The advantages of corgis are many, but here are five from this former corgi owner:
1. Corgis are herders, which will come in handy as the governor tries to corral notoriously late lawmakers during the budget season and drive them to a timely agreement. The critters may be short (half-a-dog high, two-dogs long), but they know how to nip at the heels.
2. In an age of globalization, a corgi adds international panache to a household. It’s hard for Californians to think beyond their state (it has everything, after all). But these are the favorite canines of Britain’s Queen Elizabeth, who has a passel of them at her palace. Look for them in movies about the royals: The King’s Speech (now in theaters) and The Queen (2006).
3. Corgis will make even your enemies your friends. No one can resist the fox-face of a corgi, even perfect strangers. I was once walking our little guy, Chester, when a woman pulled up in a great big Cadillac. The window on the passenger side slid down, and the blond-headed driver leaned over: “Ooh, ooh, that dog is so cute!” The window slid up, and the Cadillac moved on.
4. On those tough days when nothing is going right, a corgi will always be there for you.

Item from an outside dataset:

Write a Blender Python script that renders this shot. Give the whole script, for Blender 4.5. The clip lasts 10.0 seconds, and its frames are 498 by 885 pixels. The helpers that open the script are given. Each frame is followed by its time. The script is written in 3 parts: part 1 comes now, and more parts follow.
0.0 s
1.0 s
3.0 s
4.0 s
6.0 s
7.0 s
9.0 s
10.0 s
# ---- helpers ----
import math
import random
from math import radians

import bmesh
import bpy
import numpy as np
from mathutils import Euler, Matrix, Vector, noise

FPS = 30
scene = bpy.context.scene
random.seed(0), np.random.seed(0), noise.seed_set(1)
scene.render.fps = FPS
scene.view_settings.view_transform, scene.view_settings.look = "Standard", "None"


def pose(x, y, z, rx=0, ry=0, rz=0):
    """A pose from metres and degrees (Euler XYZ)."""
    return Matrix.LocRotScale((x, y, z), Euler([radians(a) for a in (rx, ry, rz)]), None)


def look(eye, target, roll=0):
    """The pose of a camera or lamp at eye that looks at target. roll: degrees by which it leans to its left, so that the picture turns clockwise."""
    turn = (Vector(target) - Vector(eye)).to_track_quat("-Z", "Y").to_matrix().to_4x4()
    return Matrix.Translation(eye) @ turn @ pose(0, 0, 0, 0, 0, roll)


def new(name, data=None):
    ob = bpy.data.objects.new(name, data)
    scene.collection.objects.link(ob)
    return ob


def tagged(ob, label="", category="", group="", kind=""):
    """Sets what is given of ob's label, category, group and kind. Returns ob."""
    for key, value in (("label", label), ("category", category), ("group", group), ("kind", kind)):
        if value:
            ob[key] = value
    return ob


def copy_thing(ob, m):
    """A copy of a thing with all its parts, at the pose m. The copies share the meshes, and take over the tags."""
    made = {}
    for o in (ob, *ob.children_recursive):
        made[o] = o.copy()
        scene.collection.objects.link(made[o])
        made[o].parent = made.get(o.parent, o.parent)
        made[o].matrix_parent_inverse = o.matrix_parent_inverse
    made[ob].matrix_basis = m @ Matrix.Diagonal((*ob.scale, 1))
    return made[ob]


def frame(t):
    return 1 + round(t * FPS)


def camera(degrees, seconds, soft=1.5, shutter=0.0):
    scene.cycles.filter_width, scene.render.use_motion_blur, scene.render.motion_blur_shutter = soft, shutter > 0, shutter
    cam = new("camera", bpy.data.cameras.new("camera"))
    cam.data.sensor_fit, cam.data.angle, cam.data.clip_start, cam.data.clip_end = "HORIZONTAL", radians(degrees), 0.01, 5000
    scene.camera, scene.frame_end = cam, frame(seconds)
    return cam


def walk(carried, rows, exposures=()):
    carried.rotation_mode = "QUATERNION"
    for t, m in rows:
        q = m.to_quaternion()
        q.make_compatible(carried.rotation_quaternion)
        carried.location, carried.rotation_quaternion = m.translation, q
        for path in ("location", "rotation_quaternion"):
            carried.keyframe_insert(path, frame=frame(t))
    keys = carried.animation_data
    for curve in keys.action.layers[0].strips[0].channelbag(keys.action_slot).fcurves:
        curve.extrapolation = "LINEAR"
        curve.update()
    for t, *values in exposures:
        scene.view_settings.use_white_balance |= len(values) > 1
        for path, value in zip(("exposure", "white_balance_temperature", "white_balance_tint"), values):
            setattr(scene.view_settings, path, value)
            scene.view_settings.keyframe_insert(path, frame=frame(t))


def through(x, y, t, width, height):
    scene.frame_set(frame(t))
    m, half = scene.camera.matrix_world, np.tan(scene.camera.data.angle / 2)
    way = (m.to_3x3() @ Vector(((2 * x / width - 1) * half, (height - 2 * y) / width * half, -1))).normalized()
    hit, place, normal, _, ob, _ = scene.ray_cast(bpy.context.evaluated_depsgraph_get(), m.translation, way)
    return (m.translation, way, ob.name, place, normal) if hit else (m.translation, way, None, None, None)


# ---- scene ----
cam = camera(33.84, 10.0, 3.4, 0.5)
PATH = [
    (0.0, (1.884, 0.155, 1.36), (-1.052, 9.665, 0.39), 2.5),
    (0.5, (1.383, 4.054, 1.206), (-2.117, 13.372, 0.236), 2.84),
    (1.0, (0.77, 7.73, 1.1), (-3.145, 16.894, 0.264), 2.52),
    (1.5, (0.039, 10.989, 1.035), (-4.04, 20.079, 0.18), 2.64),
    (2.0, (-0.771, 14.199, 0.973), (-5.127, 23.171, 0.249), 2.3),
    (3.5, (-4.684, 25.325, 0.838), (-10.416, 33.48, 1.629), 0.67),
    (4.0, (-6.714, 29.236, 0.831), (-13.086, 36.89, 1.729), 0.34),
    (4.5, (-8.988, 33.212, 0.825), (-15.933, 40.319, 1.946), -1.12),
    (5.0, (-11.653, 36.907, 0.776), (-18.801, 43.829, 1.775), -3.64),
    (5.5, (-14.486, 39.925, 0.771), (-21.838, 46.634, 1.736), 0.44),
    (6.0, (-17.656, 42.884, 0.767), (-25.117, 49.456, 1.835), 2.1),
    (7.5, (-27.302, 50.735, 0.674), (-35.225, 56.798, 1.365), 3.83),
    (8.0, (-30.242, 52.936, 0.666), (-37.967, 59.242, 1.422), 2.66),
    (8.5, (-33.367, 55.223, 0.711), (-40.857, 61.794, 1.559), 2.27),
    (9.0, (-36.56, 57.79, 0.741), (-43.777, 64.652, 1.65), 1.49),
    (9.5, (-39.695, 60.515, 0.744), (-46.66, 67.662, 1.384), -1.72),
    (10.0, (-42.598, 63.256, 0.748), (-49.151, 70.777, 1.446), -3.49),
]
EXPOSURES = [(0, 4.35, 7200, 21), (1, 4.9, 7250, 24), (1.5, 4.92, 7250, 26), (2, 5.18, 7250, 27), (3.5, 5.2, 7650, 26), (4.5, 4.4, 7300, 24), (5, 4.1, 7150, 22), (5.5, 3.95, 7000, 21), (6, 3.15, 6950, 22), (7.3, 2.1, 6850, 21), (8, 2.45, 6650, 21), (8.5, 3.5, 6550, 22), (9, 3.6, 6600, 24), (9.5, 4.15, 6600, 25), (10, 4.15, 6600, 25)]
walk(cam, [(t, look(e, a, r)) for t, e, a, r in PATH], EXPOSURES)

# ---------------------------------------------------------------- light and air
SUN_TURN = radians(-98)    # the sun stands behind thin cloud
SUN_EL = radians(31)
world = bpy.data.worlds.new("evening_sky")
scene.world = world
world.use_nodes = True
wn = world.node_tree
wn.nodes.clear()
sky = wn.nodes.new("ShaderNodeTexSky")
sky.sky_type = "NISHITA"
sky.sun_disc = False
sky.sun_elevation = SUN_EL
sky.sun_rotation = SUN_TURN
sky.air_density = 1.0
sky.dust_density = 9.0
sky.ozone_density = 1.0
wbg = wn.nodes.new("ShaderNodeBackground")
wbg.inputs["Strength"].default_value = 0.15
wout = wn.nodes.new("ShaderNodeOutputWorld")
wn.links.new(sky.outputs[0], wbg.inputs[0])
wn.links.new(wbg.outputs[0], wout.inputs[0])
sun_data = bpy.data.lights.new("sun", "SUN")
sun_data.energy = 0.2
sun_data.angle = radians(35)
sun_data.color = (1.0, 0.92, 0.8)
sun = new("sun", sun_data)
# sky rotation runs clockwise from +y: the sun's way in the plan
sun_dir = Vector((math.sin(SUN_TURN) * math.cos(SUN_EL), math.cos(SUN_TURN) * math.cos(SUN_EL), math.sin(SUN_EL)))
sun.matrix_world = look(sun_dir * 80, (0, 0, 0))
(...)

Trying to close a $28 billion deficit? Sutter will sense this, and come lie at the governor’s feet or put a paw on his knee.
5. No scent of scandal with a corgi. These dogs have a sweet fur (and personality to match) such that when you pet them, your hand comes away clean – no dog smell.
6. Corgis are smart, and the governor will sound smart when he answers the eternal question about what breed he has: Pembroke or Cardigan? The correct answer is Pembroke (the Pemmies have no tail; the Cardigans do).
You may have noticed I've offered more than five reasons. I couldn't help myself. Just watch, the Browns won't be able to resist either.